My God, My God, Why Have You Forsaken Me? (transcript of recording)

As I write this, we’re on the third day of cold, rainy, dreary weather. As if it’s not enough to have the world on lockdown, now I can’t even enjoy the yard and woods that surround my house. More than once over the last week have I thought these same words ... “​My God, my God, why have you forsaken me​?”

Why does it feel like the world is caving in?

Why don’t you do something to stop it?

Why can’t you use your powers to push evil away?

Why can’t you just give us a few weeks of sunshine to help us pull through this awful, unbelievable time we’re leaving in?

As I reflect on my own situation, as I reflect on this weird time we find ourselves living right now, I’m drawn to the image of Mary at the foot of the cross. Can you imagine what it must have felt like to see your son, dying in your midst, and knowing there was absolutely ​nothing​ you could do to prevent it, or to even make it a little more palatable?

I think about those overwhelmed healthcare workers on the front lines, in overwhelmed hospitals, and the gut-wrenching decisions they are having to make. The ones who have to sit by and watch people die, knowing there’s nothing they can do to ease their pain, and the pain of those who love them.

Maybe you, like me, have had those times over the last few weeks where you’ve just felt helpless. I’ve always understood living out faith as a call to action ... a call to ​DO​ something to make life easier for those who find themselves in tough places. A call to ​be present ​with those who find themselves struggling. And yet here we are, in a time where the call to action is “Don’t go do anything. Don’t be present with anyone but your immediate family. Just stay home.”

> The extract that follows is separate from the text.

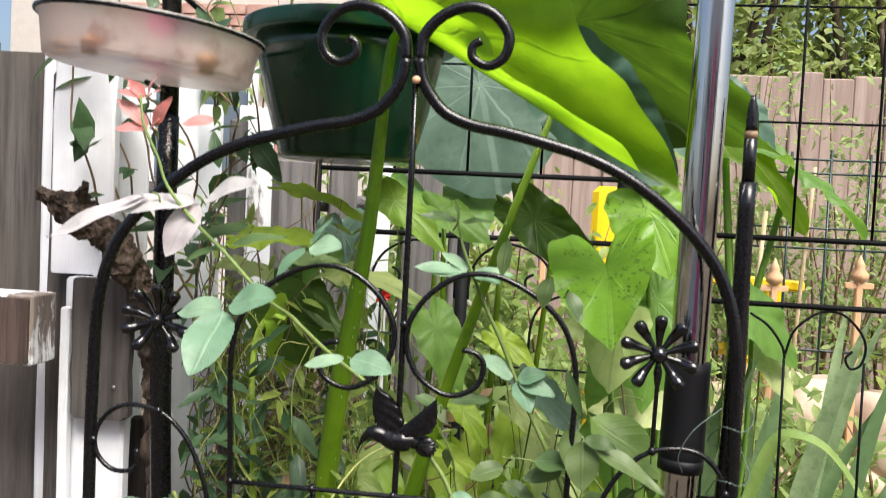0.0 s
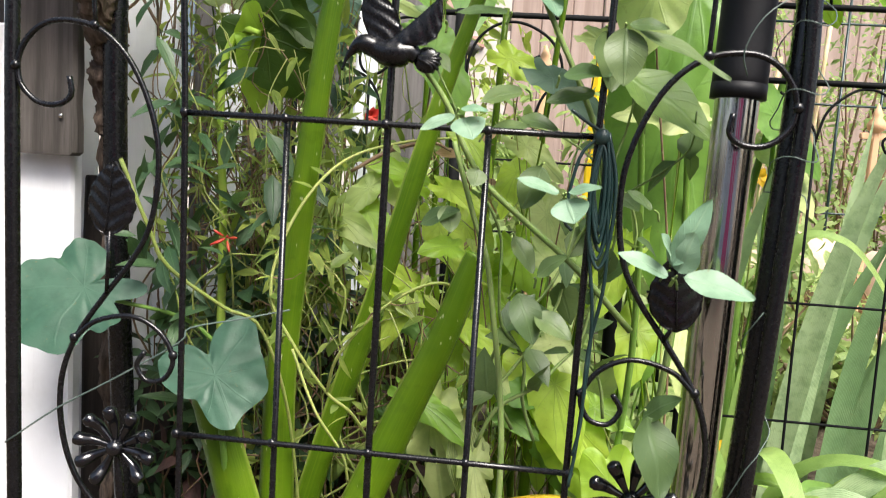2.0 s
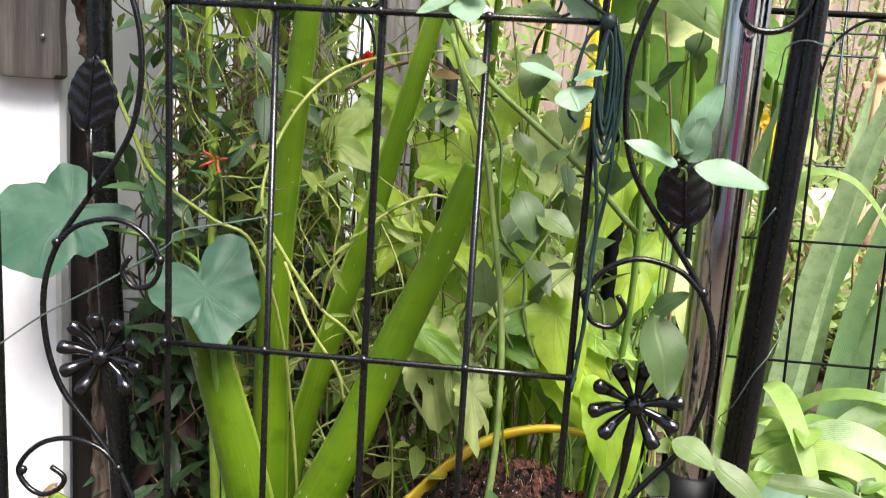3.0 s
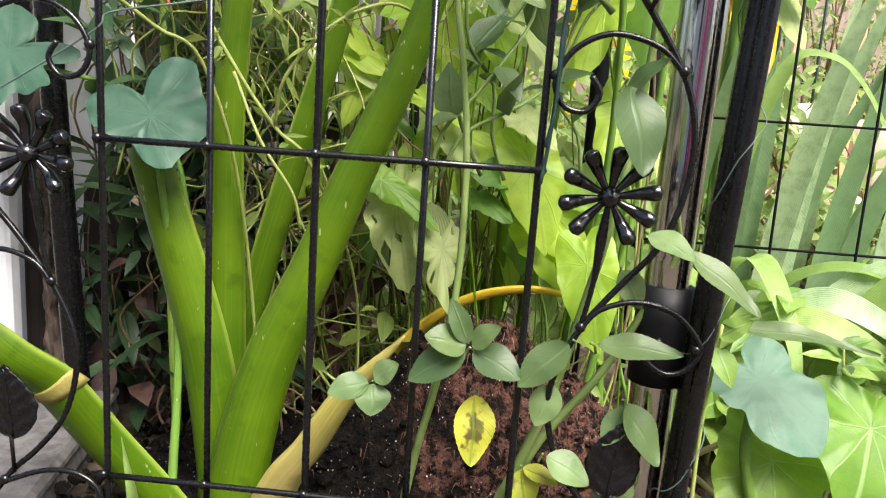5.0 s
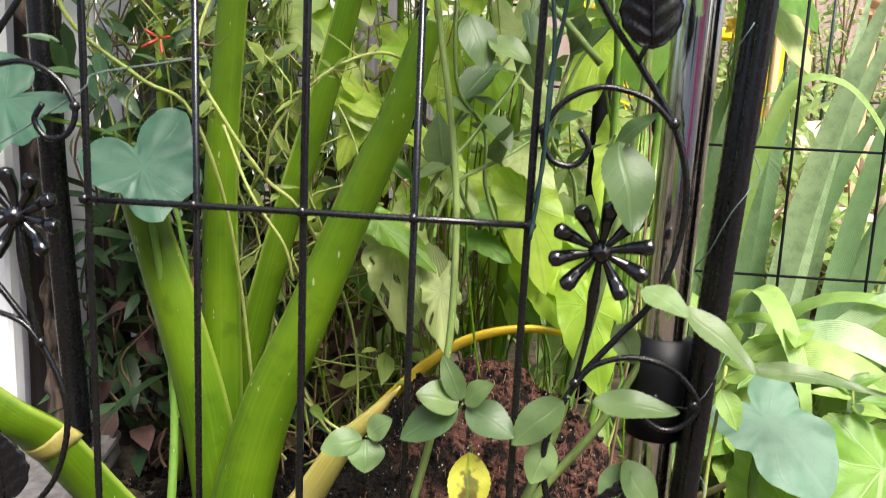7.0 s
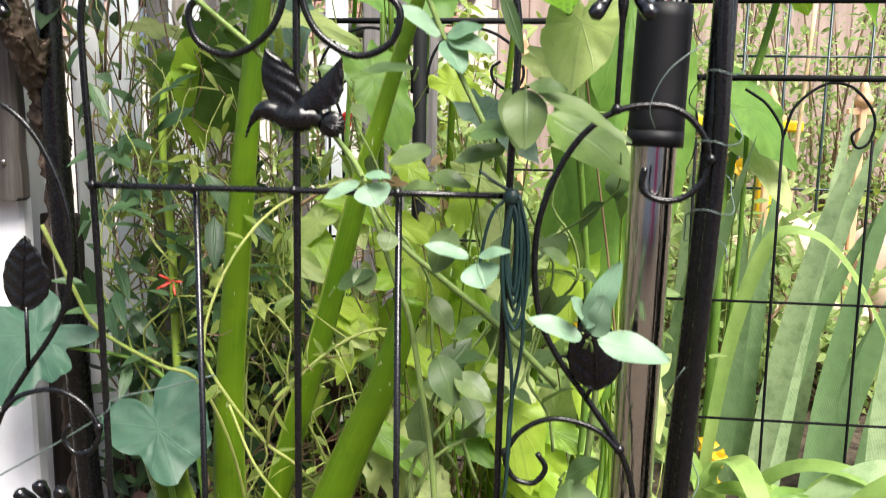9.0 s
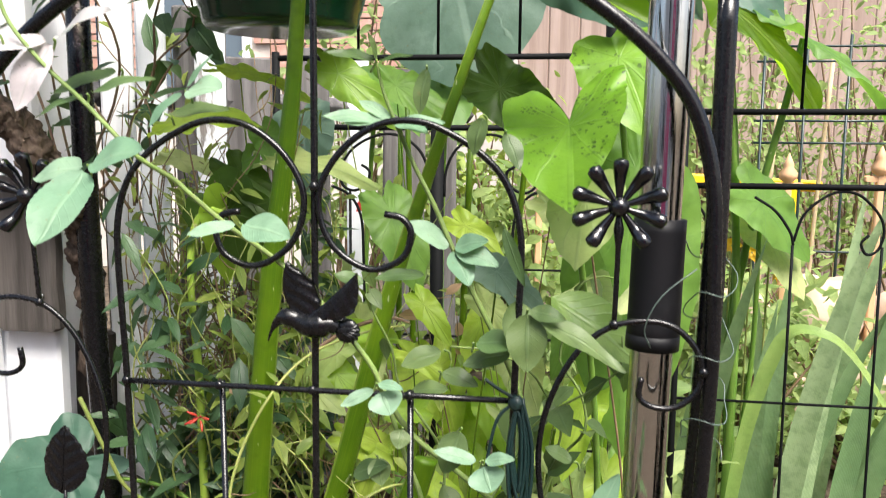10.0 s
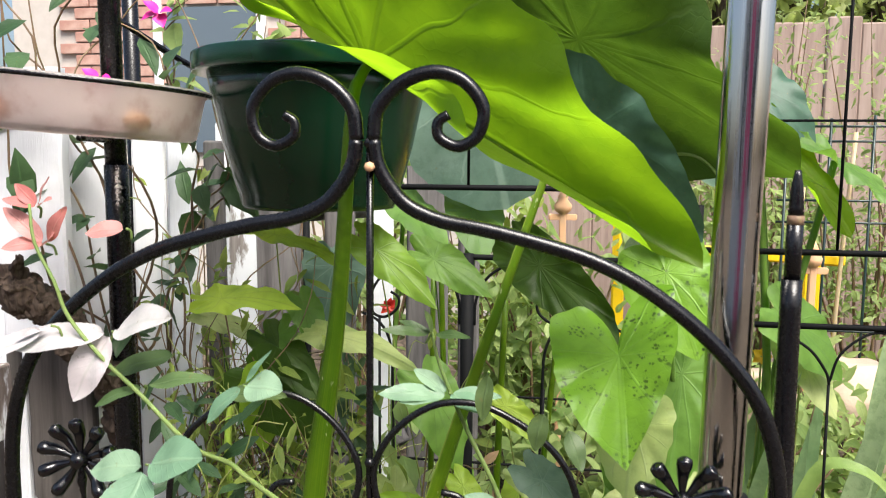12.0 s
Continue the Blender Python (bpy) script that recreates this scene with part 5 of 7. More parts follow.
part("leaf", Geo().heart((-0.041, 0.168, 1.046), (0.272, -0.054, -0.162), (-0.1, 0.75, 0.65), 0.325, 0.235, 0.3, 0.042, 0.0, 0.03, 3, 18, 140, 0.1, 1.0, (), (1, (0.08, -0.97, 0.02))), COLO, ear, "huge glowing green leaf seen from below")
# takes the darker copy: its underside gets less light than the first leaf
part("leaf", Geo().heart((0.144, 0.30, 1.085), (0.26, 0.02, -0.15), (-0.1, 0.42, 0.9), 0.285, 0.19, 0.3, 0.06, 0.0, 0.06, 8, 18, 140, 0.3), COLO_SHADED, ear, "huge dark green leaf seen from below")
part("leaf", Geo().heart((0.154, 0.23, 0.99), (0.092, -0.03, -0.09), (-0.15, -0.9, -0.3), 0.145, 0.1, 0.2, 0.035, 0.05, 0.05, 5, 14, 96), COLO_BLUE, ear, "dull blue-green leaf behind the big leaf")
part("leaf", Geo().heart((0.108, 0.36, 0.845), (0.1, -0.08, -0.075), (-0.35, -0.75, 0.35), 0.125, 0.06, 0.2, 0.06, 0.1, 0.1, 9, 14, 96, 0.1), COLO_SHADED, ear, "dark drooping leaf")
part("tendril", Geo().tube([(0.231, 0.3, 0.97), (0.262, 0.3, 0.969), (0.284, 0.3, 0.952), (0.3, 0.3, 0.925)], (0.0022, 0.0018, 0.0016, 0.001), 6, 5), STRAP, ear)


def lone_leaf(name, at, tip, face, length, width, mat, foot, label, cat="leaf plant", seed=1, r=0.003, via=None, stem=None, **kw):
    """One heart-shaped leaf on its own stalk from the ground."""
    t = thing(name, (foot[0], foot[1], foot[2]), label, cat)
    p = np.array(at)
    mid = (p + np.array(foot)) / 2 + np.array((0.05 * math.sin(seed * 5.3), 0.03, 0.02 * math.cos(seed)))
    if via:
        mid = np.array(via)
    part("stalk", Geo().tube([foot, mid, p - np.array((0, -0.004, 0.004))], (r * 1.5, r * 1.2, r), 8, 8), stem or PETIOLE_THIN, t)
    part("leaf", Geo().heart(at, tip, face, length, width, seed=seed, **kw), mat, t)
    return t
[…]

It’s no wonder that we may be feeling that God is forsaking us in this strange time. It feels like everything we’ve ever learned about how to live out our faith is being challenged right now. Like Jesus on the cross, we’re wondering why God doesn’t just reach out and DO something. Why doesn’t good prevail over evil?

Isn’t that the real struggle with Good Friday? It’s a truly painful day. A day when we see this Jesus that we have grown to know and love hanging on a cross, because of nothing other than his Goodness. A day when we get a glimpse of his own inner struggle, his own pain, his own anger that evil wins this match.

Of course, we know the end to the story - we know that Good prevails. That God prevails. We know God does reach out and act - and that moment is even more glorious than the one that we long for.

And because I know the end of the story, I can feel comforted by the fact that even Jesus wondered why he had been forsaken. I can feel comforted by his pain and uncertainty. Comforted by his willingness to die - alone - on the cross, so that he had a full and complete experience of what it means to be truly human.

On this Good Friday like no other we’ve lived before, Jesus is not simply present with us, but he is here, living it with us. Today, as we remember him dying on the cross, as we remember his crying out to God, may we feel comforted in our own cries of mourning and anger.

My God, My God, WHY HAVE YOU FORSAKEN ME?!

through the eyes of mary

I can’t help but think about how hard it was to be Mary during Jesus’ last days. Here was her baby boy, all grown up, being ridiculed and accused. Bruised, beaten, and hung on a cross. What was she thinking as she watched it happen?

Maybe she was remembering when the angel appeared to tell her she was with child. Remembering the fights she had with her family and with Joseph when she revealed the news. Thinking about all they had been through to have this child – this Son of God – the Messiah.

Or perhaps she was thinking about that special night when Jesus was born. The first time she held him in her arms. That long journey she and Joseph took while she was nine months pregnant. Searching for a safe place to give birth.

Maybe she was replaying the many miracles she had seen him perform. Thinking of all the lives he had changed during his three years of ministry.

She had to watch from afar as her oldest child – her beloved – breathed his last breath. She would never embrace him again. Never again see him laugh. She couldn’t even hold his hand as he died.

How did she survive it? Was she angry at God? Confused? Or did she know all along how it would end? How did she stop herself from trying to get him off the cross?

I imagine it was a little bit like this:

Mary’s faith has always astounded me. Her complete willingness to be God’s servant. To do whatever God asks of her. She willingly carried his child even though it was a major inconvenience to both her and Joseph. She, like any mother, loved Jesus more than she ever imagined. She watched him grow up. She helped him grow up.

And now … to watch him die on a cross …

She did it all … willingly … because she believed. She believed God was up to something amazing. She trusted in his promises.

My prayer these next few days is this: As I remember Jesus’ last days in preparation for the Easter celebration, may I be like Mary. May I be God’s willing servant – no matter how inconvenienced I might be. And may I always remember God’s promise to be faithful, no matter how dire the circumstances might seem.